Howard Mandel has written a wonderful essay on Maria Schneider. First Fred Kaplan name-dropped her, now this—I have got to get my tucchus to one of her gigs.
Has Scorsese made the ultimate up-close-and-personal documentary about the Rolling Stones? While I'm sure it's a good concert movie, I'm not sure there is any reality to the Stones any more. As a student of film, Scorsese knows that when the legend becomes fact, you shoot the legend.
Garth Cartwright profiles David "Honeyboy" Edwards on the eve of his European tour. He heard Charley Patton and Tommy Johnson, the musicians regarded as Delta blues founders, play when he worked on a plantation. Big Joe Williams taught him music and how to hobo. He busked with the Memphis Jug Band, hung out with a teenaged Howlin' Wolf, and recorded for Alan Lomax. And in 1945 he took Little Walter to Chicago.

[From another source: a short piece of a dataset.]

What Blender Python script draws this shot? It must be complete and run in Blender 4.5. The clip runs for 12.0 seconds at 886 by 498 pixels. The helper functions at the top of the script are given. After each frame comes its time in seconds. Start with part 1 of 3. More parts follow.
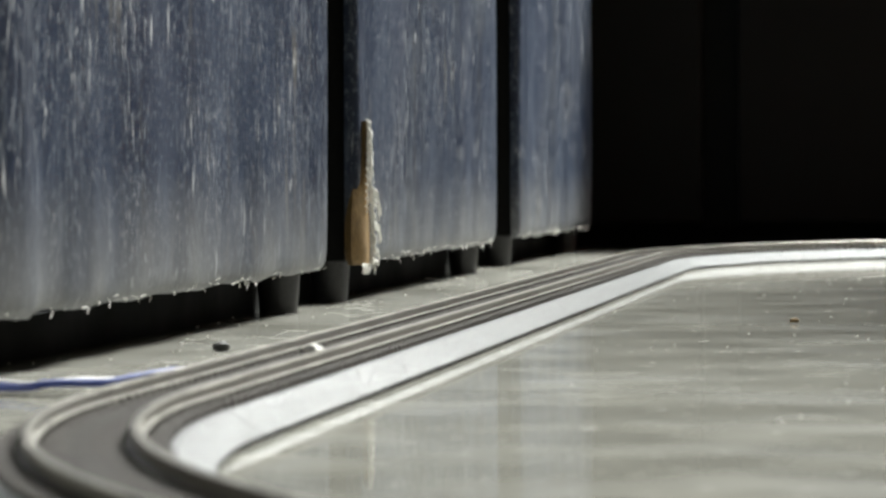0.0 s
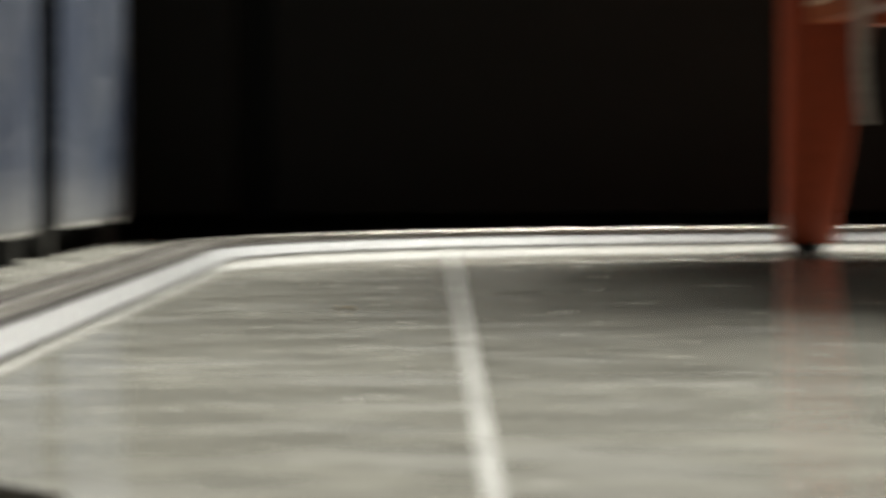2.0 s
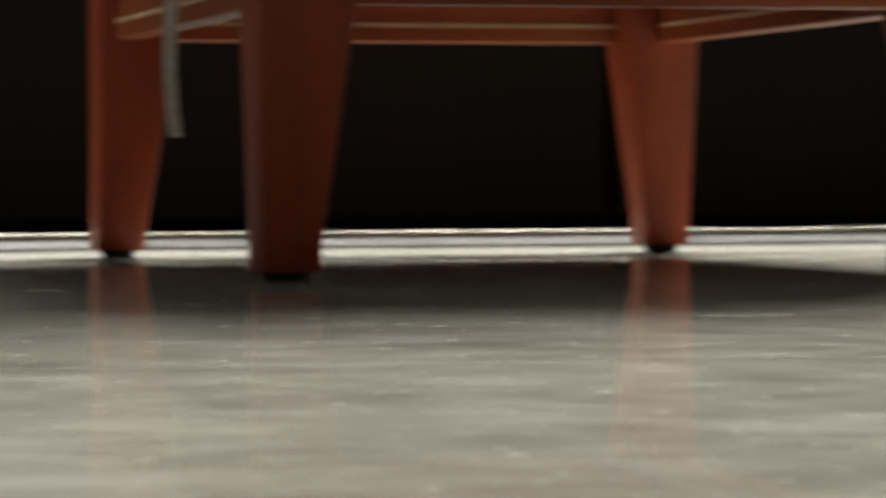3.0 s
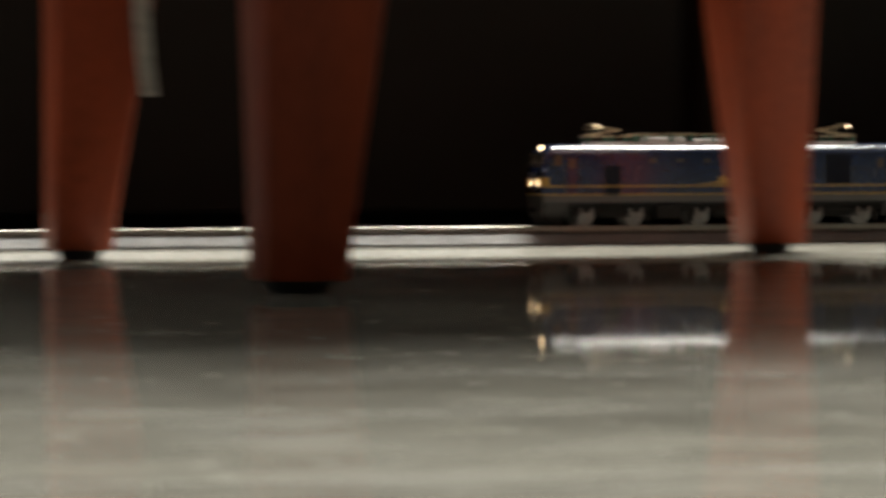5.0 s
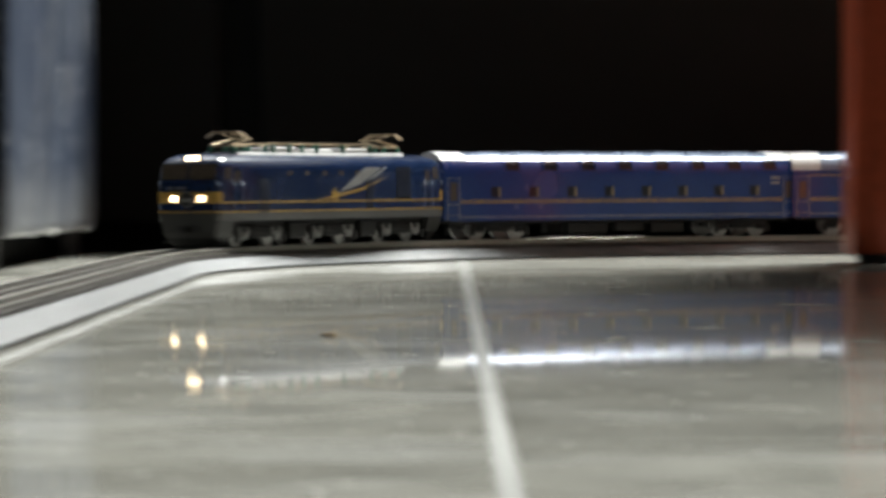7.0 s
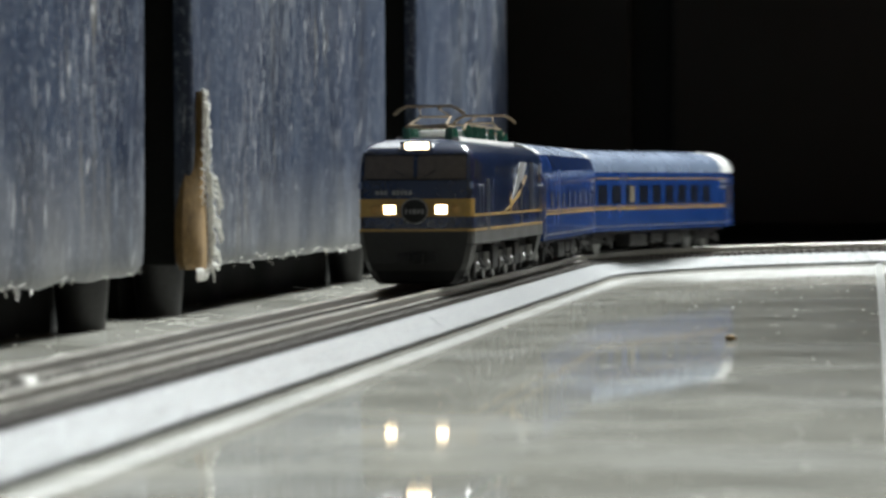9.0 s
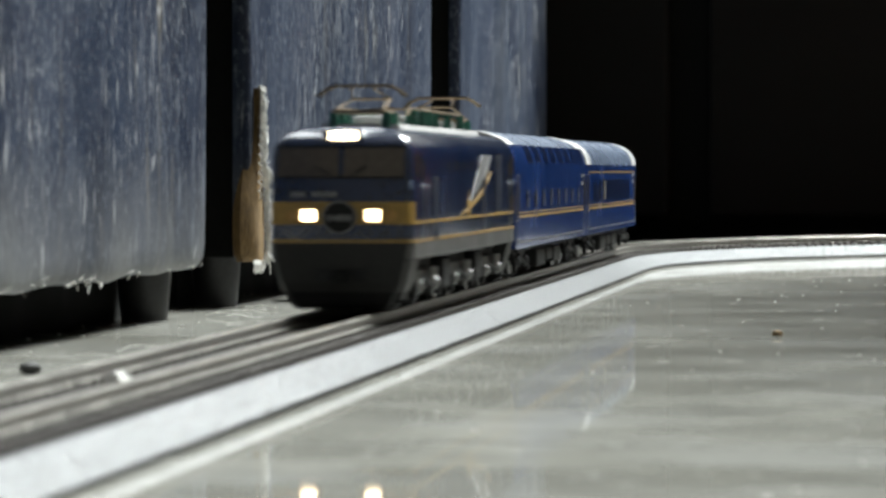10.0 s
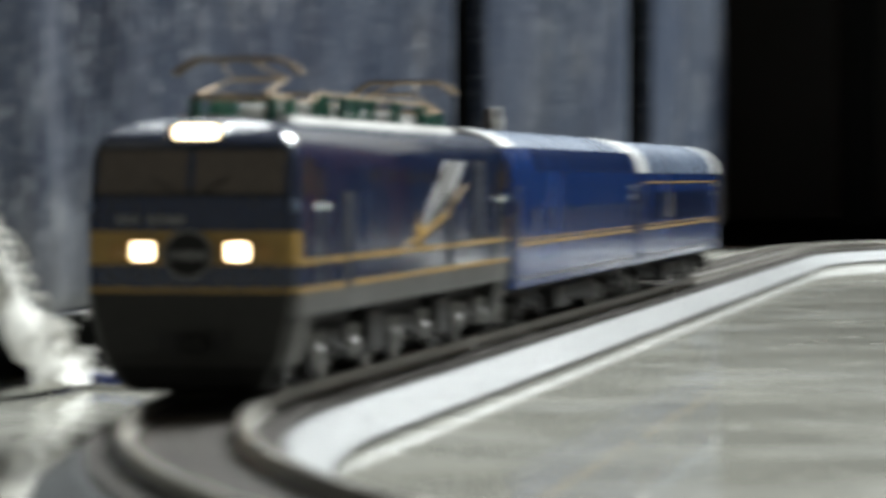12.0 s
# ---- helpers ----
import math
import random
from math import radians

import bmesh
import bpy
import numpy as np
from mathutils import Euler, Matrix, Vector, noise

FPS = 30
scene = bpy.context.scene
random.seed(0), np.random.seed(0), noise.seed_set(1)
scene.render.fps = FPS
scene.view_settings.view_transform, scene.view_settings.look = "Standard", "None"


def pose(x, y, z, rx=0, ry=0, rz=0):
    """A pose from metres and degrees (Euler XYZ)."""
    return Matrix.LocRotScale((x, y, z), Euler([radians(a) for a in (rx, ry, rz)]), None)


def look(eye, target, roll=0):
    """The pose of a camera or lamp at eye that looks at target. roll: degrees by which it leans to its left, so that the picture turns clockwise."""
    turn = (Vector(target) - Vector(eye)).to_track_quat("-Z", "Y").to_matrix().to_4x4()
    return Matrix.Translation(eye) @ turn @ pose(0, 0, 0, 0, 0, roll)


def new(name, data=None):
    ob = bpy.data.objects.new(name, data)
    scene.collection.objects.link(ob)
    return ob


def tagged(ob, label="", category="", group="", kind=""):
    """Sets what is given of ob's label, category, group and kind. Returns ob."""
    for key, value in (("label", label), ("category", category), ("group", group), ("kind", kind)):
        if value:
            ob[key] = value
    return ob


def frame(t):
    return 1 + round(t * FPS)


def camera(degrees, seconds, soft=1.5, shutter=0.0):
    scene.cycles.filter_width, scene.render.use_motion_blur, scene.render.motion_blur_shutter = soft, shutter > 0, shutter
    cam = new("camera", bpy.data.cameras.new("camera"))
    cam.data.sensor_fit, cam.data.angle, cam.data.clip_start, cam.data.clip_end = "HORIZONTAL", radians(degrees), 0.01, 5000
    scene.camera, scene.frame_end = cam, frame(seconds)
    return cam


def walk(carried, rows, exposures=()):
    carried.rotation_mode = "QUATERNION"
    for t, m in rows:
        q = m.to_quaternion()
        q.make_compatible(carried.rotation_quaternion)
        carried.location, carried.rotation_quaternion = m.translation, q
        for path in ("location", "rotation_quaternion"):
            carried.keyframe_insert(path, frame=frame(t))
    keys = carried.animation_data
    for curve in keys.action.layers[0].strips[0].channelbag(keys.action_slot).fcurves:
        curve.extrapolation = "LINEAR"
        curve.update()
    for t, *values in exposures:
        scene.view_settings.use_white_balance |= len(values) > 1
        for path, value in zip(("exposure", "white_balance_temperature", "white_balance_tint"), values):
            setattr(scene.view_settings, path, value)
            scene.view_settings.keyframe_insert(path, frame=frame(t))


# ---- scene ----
K = 0.001  # the plan is in millimetres


# ---- camera ----
def eye(x, y, z, yaw, pitch, roll):
    return pose(x * K, y * K, z * K, 0, 0, yaw) @ pose(0, 0, 0, 90 + pitch) @ pose(0, 0, 0, 0, 0, roll)


cam = camera(15.19, 12.0, soft=2.8, shutter=0.9)
cam.data.dof.use_dof = True
cam.data.dof.focus_distance = 0.66
cam.data.dof.aperture_fstop = 78.0
PATH = [
    (0.0, eye(84.9, -25.0, 29.0, 8.45, -1.29, -0.26)),
    (0.5, eye(84.9, -25.0, 29.0, 8.57, -1.29, -0.26)),
    (1.0, eye(84.9, -25.0, 29.0, 8.65, -1.29, -0.26)),
    (1.4, eye(84.9, -25.0, 29.0, 8.65, -1.29, -0.26)),
    (1.5, eye(83.9, -27.6, 28.9, 8.44, -1.32, -0.24)),
    (1.6, eye(82.7, -30.3, 29.0, 7.61, -1.34, -0.24)),
    (1.7, eye(81.7, -33.0, 28.9, 6.11, -1.37, -0.22)),
    (1.8, eye(80.5, -35.6, 28.8, 4.82, -1.40, -0.21)),
    (1.9, eye(79.5, -38.3, 28.7, 1.66, -1.42, -0.19)),
    (2.0, eye(78.3, -41.0, 28.7, 0.09, -1.44, -0.18)),
    (2.1, eye(78.4, -45.9, 28.8, -1.54, -1.43, -0.15)),
    (2.2, eye(78.6, -50.9, 28.8, -3.08, -1.42, -0.13)),
    (2.3, eye(78.7, -55.9, 28.9, -3.96, -1.41, -0.11)),
    (2.4, eye(78.9, -60.8, 29.0, -5.42, -1.40, -0.09)),
    (2.5, eye(79.1, -65.8, 29.1, -6.45, -1.39, -0.07)),
    (2.6, eye(76.9, -69.8, 29.2, -7.51, -1.38, -0.11)),
    (2.8, eye(72.3, -77.9, 29.5, -9.89, -1.38, -0.18)),
    (3.0, eye(67.8, -86.0, 29.8, -12.06, -1.37, -0.24)),
    (3.1, eye(66.7, -84.6, 29.4, -12.54, -1.34, -0.20)),
    (3.2, eye(67.3, -77.4, 29.1, -12.78, -1.34, -0.22)),
    (4.8, eye(104.1, 151.7, 23.8, -13.12, -1.35, -0.19)),
    (5.0, eye(105.4, 166.0, 23.3, -12.14, -1.34, -0.23)),
    (5.2, eye(100.1, 152.1, 23.7, -10.18, -1.30, -0.21)),
    (5.3, eye(98.3, 145.1, 23.7, -9.16, -1.28, -0.20)),
    (5.5, eye(94.2, 131.2, 24.0, -7.39, -1.24, -0.18)),
    (5.8, eye(84.5, 114.2, 24.4, -6.19, -1.25, -0.14)),
    (6.0, eye(78.8, 102.9, 24.6, -5.44, -1.25, -0.11)),
    (6.5, eye(78.8, 98.5, 24.6, -3.41, -1.24, -0.17)),
    (7.0, eye(77.9, 107.7, 24.1, 0.27, -1.18, -0.28)),
    (7.5, eye(77.1, 141.1, 23.4, 3.15, -1.20, -0.24)),
    (7.7, eye(76.1, 139.9, 22.9, 3.82, -1.16, -0.23)),
    (9.3, eye(80.7, 114.9, 23.7, 7.75, -1.09, -0.40)),
    (9.5, eye(74.8, 111.8, 24.6, 7.29, -1.18, -0.33)),
    (10.0, eye(77.7, 104.1, 25.7, 7.97, -1.36, -0.04)),
    (10.5, eye(78.8, 17.8, 26.0, 7.63, -1.30, -0.33)),
    (11.0, eye(82.2, -4.9, 26.8, 9.40, -1.34, 0.00)),
    (11.5, eye(81.3, -1.5, 26.2, 9.34, -1.21, -0.41)),
    (11.8, eye(80.8, 0.6, 25.8, 9.42, -1.16, -0.66)),
    (12.0, eye(79.3, 3.3, 26.4, 10.59, -1.26, -0.05)),
]
walk(cam, PATH, [(0.0, 0.0, 6700, 10), (1.4, 0.0, 6700, 10), (2.3, -0.1, 7300, 12), (3.2, -0.1, 7300, 12), (5.0, -0.25, 7400, 12), (5.8, -0.25, 7300, 12), (6.6, -0.15, 7000, 11), (7.4, 0.0, 6500, 10), (12.0, 0.0, 6400, 9)])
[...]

As Jeff Wong and I took our daily constitutional along Brooklyn's Greenbelt this morning, we spotted these colorful boulders along the shore. You never know who you're going to run across in this borough.
Now that the dust has settled on The Deathly Hallows, Stephen King weighs in on the series and on J. K. Rowling. King, of course, is one of the few fiction authors who can write about Rowling's success without bitterness, and his thoughts on Rowling's craft are sharp. He also knows just a little bit about toiling in the genre-novel wilderness.